Under this new identity, Wons worked heavily in Chicago radio through the mid twenties, doing everything possible: announcing, writing continuity, performing violin solos, reading farm news. And then he hit upon the idea that would make him a household name -- he began reading bits from his scrapbook as on-air fillers. Listeners responded to the inspirational poetry, the aphorisms, and the simple philosophy -- and "Tony Wons' Scrapbook" quickly became a regular feature, first on WLS and later on WLW in Cincinnati. These presentations were heard all over the Midwest -- and in 1929, Tony published a selection of items from his broadcasts as the first edition of "Tony Wons' Scrapbook."

By 1930 Wons' show was picked up by CBS as a sustaining fifteen-minute feature, and he remained on the air off-and-on, in various formats for various sponsors for the next twelve years.

Most of the Wons shows were simple, intimate presentations -- Tony would start off with his catch-phrase "Are yuh listenin'??" and then segue into whatever material he had chosen for the day. His philosophy was based primarily on simple, non-judgemental human tolerance, and this basic theme became his trademark -- he might express it with a poem, a piece of music, a quote, or even an occasional joke -- but the central idea was always there. And even though he had a nasal, rather grating voice, his absolute sincerity made the program work.

Wons' most elaborate show came in 1934-35 -- "The House By The Side Of The Road," a Sunday afternoon half-hour on NBC Red for Johnson's Wax. This was a semi-dramatized feature, along the lines of Phil Lord's old "Seth Parker" program. Wons played the part of John Whitcomb, a retired Broadway actor who had achieved his lifelong ambition: to "live in a house by the side of the road and be a friend to man." Neighbors, family, and friends would drop by to listen to Whitcomb's stories -- which were augmented by a full orchestra, a singing team, and Harlow Wilcox. All this seasoning was a bit much for Wons -- and the series doesn't show him to his best advantage. A simple, one-on-one approach was far more appropriate to his style.

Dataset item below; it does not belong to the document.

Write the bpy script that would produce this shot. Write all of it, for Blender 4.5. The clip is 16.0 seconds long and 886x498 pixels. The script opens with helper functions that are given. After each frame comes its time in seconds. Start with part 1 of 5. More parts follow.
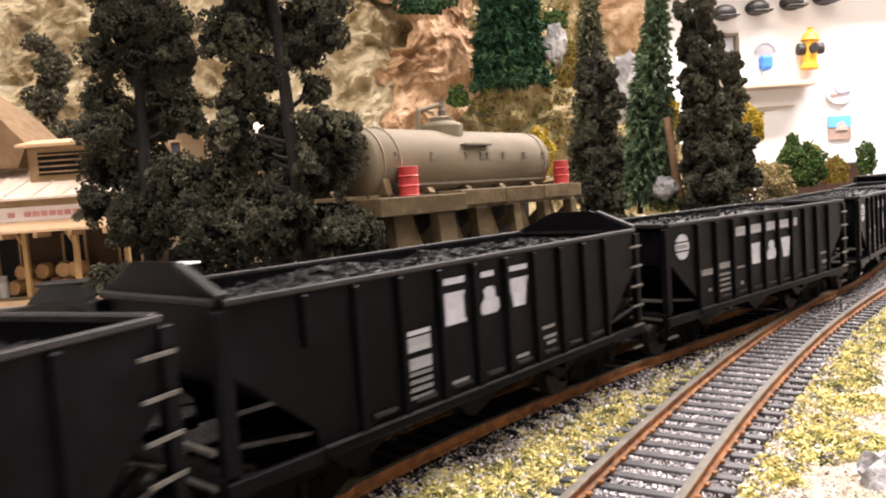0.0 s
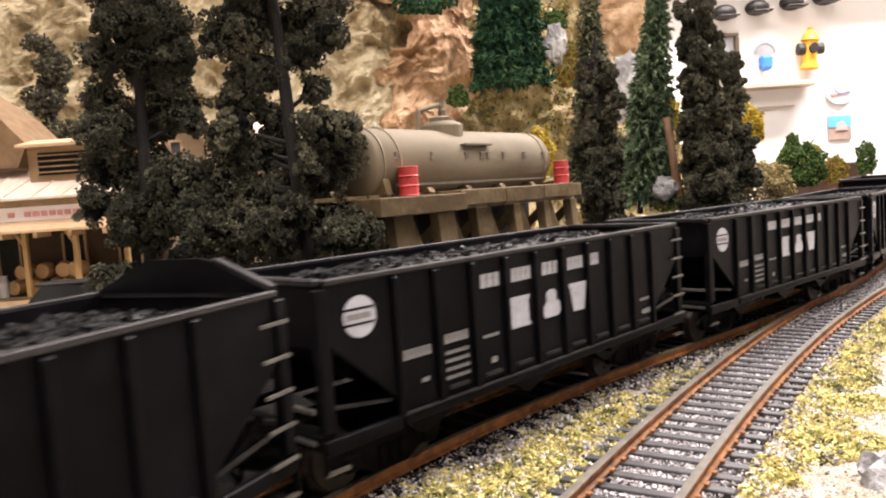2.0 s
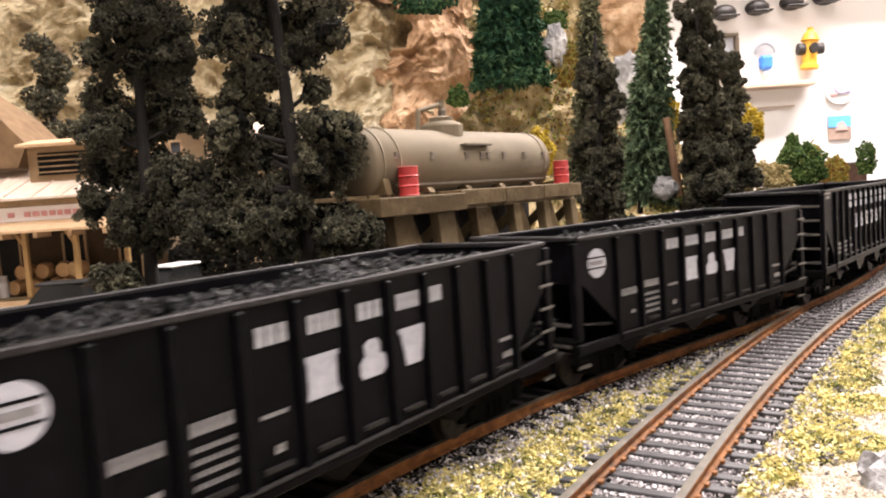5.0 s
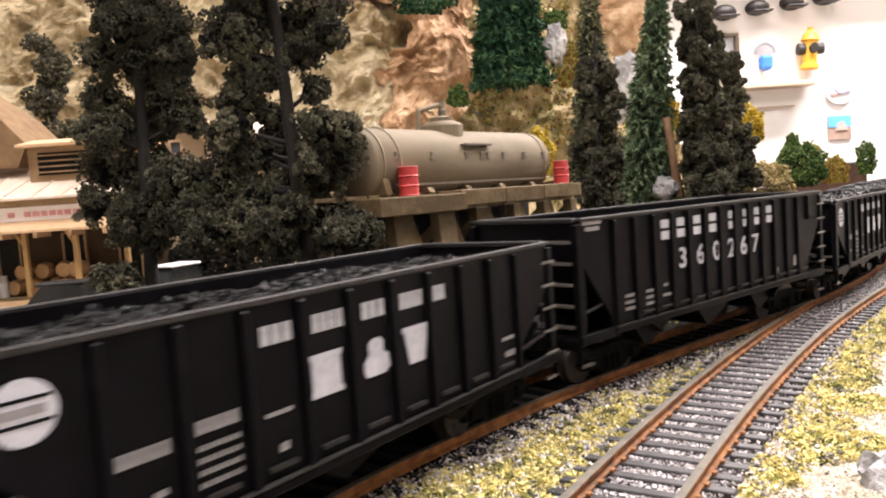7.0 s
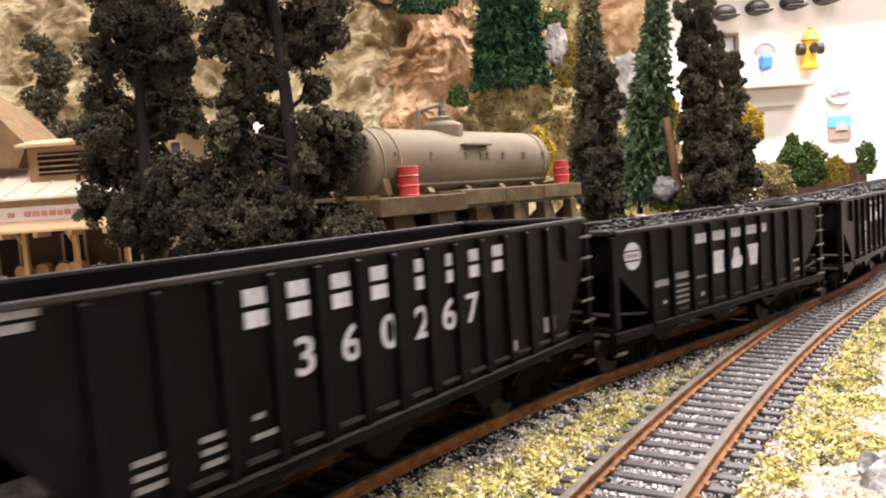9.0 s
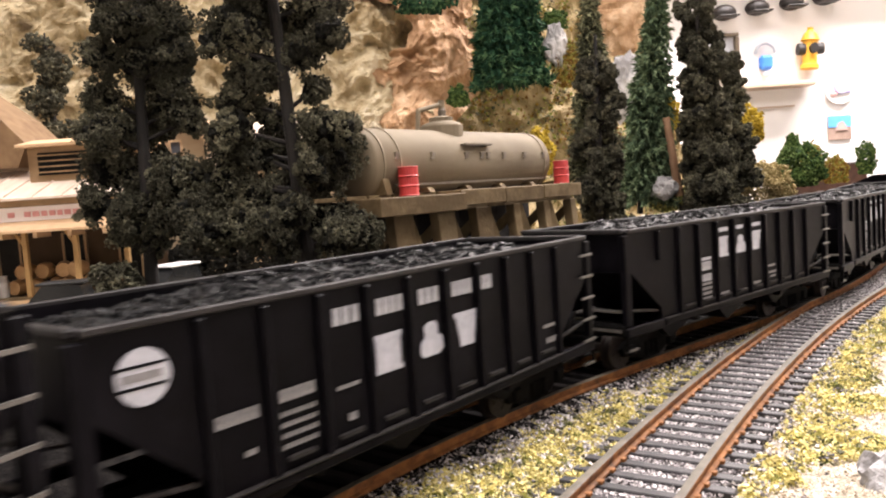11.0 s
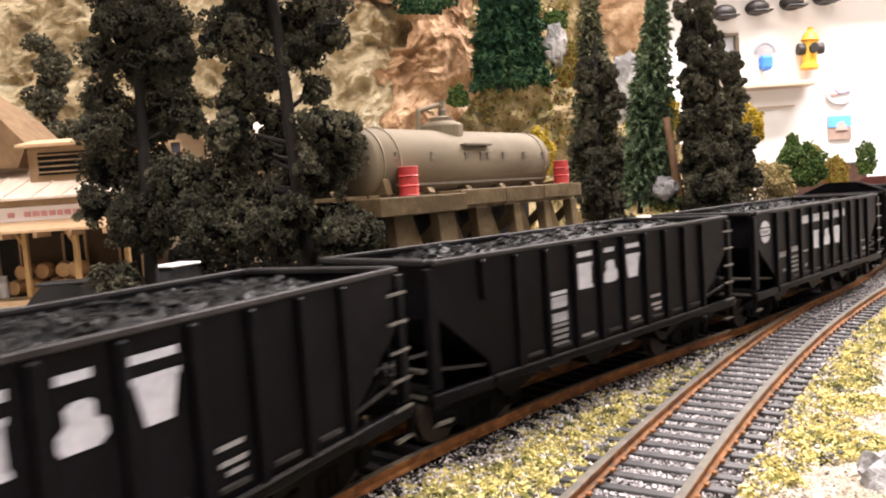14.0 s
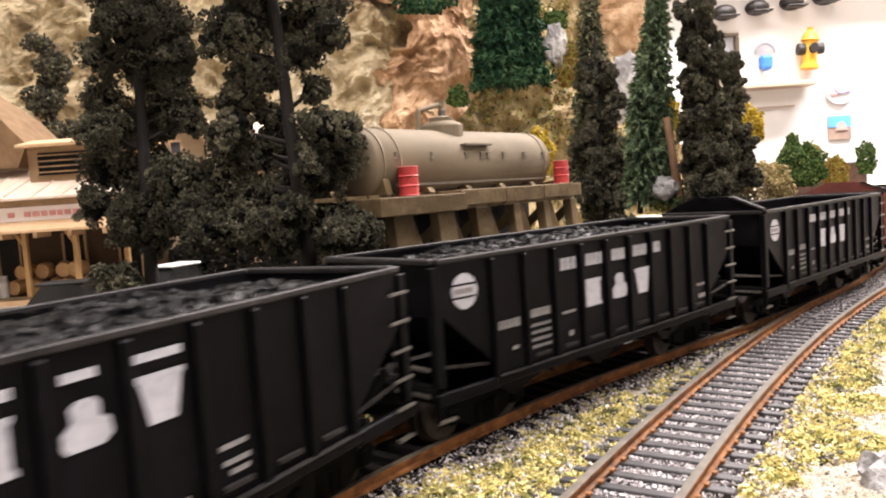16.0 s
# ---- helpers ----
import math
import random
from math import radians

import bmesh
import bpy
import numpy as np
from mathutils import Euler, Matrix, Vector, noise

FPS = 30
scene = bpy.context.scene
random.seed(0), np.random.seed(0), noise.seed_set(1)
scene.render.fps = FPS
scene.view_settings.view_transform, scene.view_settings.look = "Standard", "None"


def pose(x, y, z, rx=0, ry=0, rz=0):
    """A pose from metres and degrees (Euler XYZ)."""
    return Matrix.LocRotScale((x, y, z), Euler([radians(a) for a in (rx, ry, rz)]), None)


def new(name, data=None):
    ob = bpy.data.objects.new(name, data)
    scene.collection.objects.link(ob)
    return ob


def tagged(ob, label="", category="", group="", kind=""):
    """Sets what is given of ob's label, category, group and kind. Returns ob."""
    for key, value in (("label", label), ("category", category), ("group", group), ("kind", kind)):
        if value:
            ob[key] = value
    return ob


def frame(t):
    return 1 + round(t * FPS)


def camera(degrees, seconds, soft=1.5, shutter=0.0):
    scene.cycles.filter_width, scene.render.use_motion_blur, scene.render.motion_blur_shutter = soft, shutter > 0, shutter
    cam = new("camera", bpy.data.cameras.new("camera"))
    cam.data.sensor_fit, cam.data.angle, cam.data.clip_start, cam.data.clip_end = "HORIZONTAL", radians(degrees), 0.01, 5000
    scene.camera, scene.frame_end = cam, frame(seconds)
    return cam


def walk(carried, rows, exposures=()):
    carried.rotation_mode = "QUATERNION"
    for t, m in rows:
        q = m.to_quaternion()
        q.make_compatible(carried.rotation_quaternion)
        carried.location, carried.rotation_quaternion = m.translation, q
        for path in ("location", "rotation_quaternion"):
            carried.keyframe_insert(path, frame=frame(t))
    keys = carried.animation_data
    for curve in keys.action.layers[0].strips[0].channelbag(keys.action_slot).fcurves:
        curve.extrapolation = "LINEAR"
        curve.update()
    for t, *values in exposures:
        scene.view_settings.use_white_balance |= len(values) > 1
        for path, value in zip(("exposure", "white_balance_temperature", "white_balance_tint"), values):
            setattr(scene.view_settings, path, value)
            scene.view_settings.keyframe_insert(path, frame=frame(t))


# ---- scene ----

from math import cos, sin, pi, hypot, sqrt, exp

# ---------------- camera: a phone lying still beside the layout ----------------
cam = camera(61.7, 16.0, soft=2.05, shutter=0.65)
EYE = pose(0, 0, 0.0519, 85.72, 0, 0) @ pose(0, 0, 0, 0, 0, -3.88)
walk(cam, [(0.0, EYE), (16.0, EYE)], exposures=[(0.0, 0.22), (16.0, 0.22)])

# ---------------- light: the room's ceiling lights ----------------
world = bpy.data.worlds.new("room_air")
scene.world = world
world.use_nodes = True
world.node_tree.nodes["Background"].inputs[0].default_value = (1.0, 0.90, 0.86, 1)
world.node_tree.nodes["Background"].inputs[1].default_value = 0.12
CEILING_Z = 1.45


def ceiling_lamp(x, y, w, h, watts, colour=(1.0, 0.912, 0.908)):
    data = bpy.data.lights.new("ceiling_lamp", "AREA")
    data.shape, data.size, data.size_y, data.energy, data.color = "RECTANGLE", w, h, watts, colour
    ob = new("ceiling_lamp", data)
    ob.matrix_world = pose(x, y, CEILING_Z - 0.03)
    return ob


LAMPS = [(0.25, -0.35, 1.2, 0.3, 24), (0.98, 1.18, 1.2, 0.3, 92), (-0.9, 0.25, 1.2, 0.3, 14)]
for lamp in LAMPS:
    ceiling_lamp(*lamp)


# ---------------- materials ----------------
def nodes_of(name):
    m = bpy.data.materials.new(name)
    m.use_nodes = True
    nt = m.node_tree
    return m, nt, nt.nodes["Principled BSDF"]


def material(name, colours, scale=400.0, rough=0.7, metal=0.0, bump=0.3, bump_scale=None, detail=6.0,
             dist=0.0006, spread=(0.35, 0.65), island=0.0, spec=0.5, random_object=0.0, stretch=(1, 1, 1)):
    """Noise-mixed colours with a second, larger stain scale and bump; scale is in cycles per metre."""
    m, nt, bsdf = nodes_of(name)
    n, l = nt.nodes, nt.links
    tc = n.new("ShaderNodeTexCoord")
    mp = n.new("ShaderNodeMapping")
    mp.inputs["Scale"].default_value = stretch
    l.new(tc.outputs["Object"], mp.inputs[0])
    tex = n.new("ShaderNodeTexNoise")
    tex.inputs["Scale"].default_value, tex.inputs["Detail"].default_value = scale, detail
    l.new(mp.outputs[0], tex.inputs["Vector"])
    big = n.new("ShaderNodeTexNoise")
    big.inputs["Scale"].default_value, big.inputs["Detail"].default_value = scale / 7.0, 3.0
    l.new(mp.outputs[0], big.inputs["Vector"])
    mix = n.new("ShaderNodeMath")
    mix.operation = "MULTIPLY_ADD"
    mix.inputs[1].default_value, mix.inputs[2].default_value = 0.55, 0.0
    l.new(tex.outputs[0], mix.inputs[0])
    mix2 = n.new("ShaderNodeMath")
    mix2.operation = "MULTIPLY_ADD"
    mix2.inputs[1].default_value = 0.45
    l.new(big.outputs[0], mix2.inputs[0])
    l.new(mix.outputs[0], mix2.inputs[2])
    value = mix2.outputs[0]
    if island or random_object:
        src = n.new("ShaderNodeNewGeometry") if island else n.new("ShaderNodeObjectInfo")
        out = src.outputs["Random Per Island"] if island else src.outputs["Random"]
        add = n.new("ShaderNodeMath")
        add.operation = "MULTIPLY_ADD"
        amount = island or random_object
        add.inputs[1].default_value = amount
        l.new(out, add.inputs[0])
        sub = n.new("ShaderNodeMath")
        sub.operation = "SUBTRACT"
        sub.inputs[1].default_value = amount / 2
        l.new(value, sub.inputs[0])
        l.new(sub.outputs[0], add.inputs[2])
        value = add.outputs[0]
    ramp = n.new("ShaderNodeValToRGB")
    el = ramp.color_ramp.elements
    el[0].position, el[1].position = spread
    el[0].color, el[1].color = (*colours[0], 1), (*colours[-1], 1)
    for k, c in enumerate(colours[1:-1], 1):
        e = el.new(spread[0] + (spread[1] - spread[0]) * k / (len(colours) - 1))
        e.color = (*c, 1)
    l.new(value, ramp.inputs[0])
    l.new(ramp.outputs[0], bsdf.inputs["Base Color"])
    bsdf.inputs["Roughness"].default_value, bsdf.inputs["Metallic"].default_value = rough, metal
    bsdf.inputs["Specular IOR Level"].default_value = spec
    if bump:
        bt = n.new("ShaderNodeTexNoise")
        bt.inputs["Scale"].default_value, bt.inputs["Detail"].default_value = bump_scale or scale * 2, 5.0
        l.new(mp.outputs[0], bt.inputs["Vector"])
        b = n.new("ShaderNodeBump")
        b.inputs["Strength"].default_value, b.inputs["Distance"].default_value = bump, dist
        l.new(bt.outputs[0], b.inputs["Height"])
        l.new(b.outputs[0], bsdf.inputs["Normal"])
    return m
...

Tony Wons was considered a very peculiar person by those who knew him -- a Radio Guide profile from 1934 describes him as "strange and lovable." He was a small, frail man who worried constantly about his health, and was a compulsive hobbyist -- at various times he was involved with model making, boat building, cooking, and taking care of a large collection of stray animals. He was also extremely sensitive to criticism, and was deeply hurt by "sophisticated" radio writers who enjoyed ridiculing his programs as corny and over-sentimental.

In 1942, Tony Wons abruptly dropped out of radio. He retired to a small town in Wisconsin, and spent the rest of his life doing woodcrafts and making violins. From then on he avoided publicity, refused to be interviewed, and turned his back completely on broadcasting. He died in deliberate obscurity in 1967.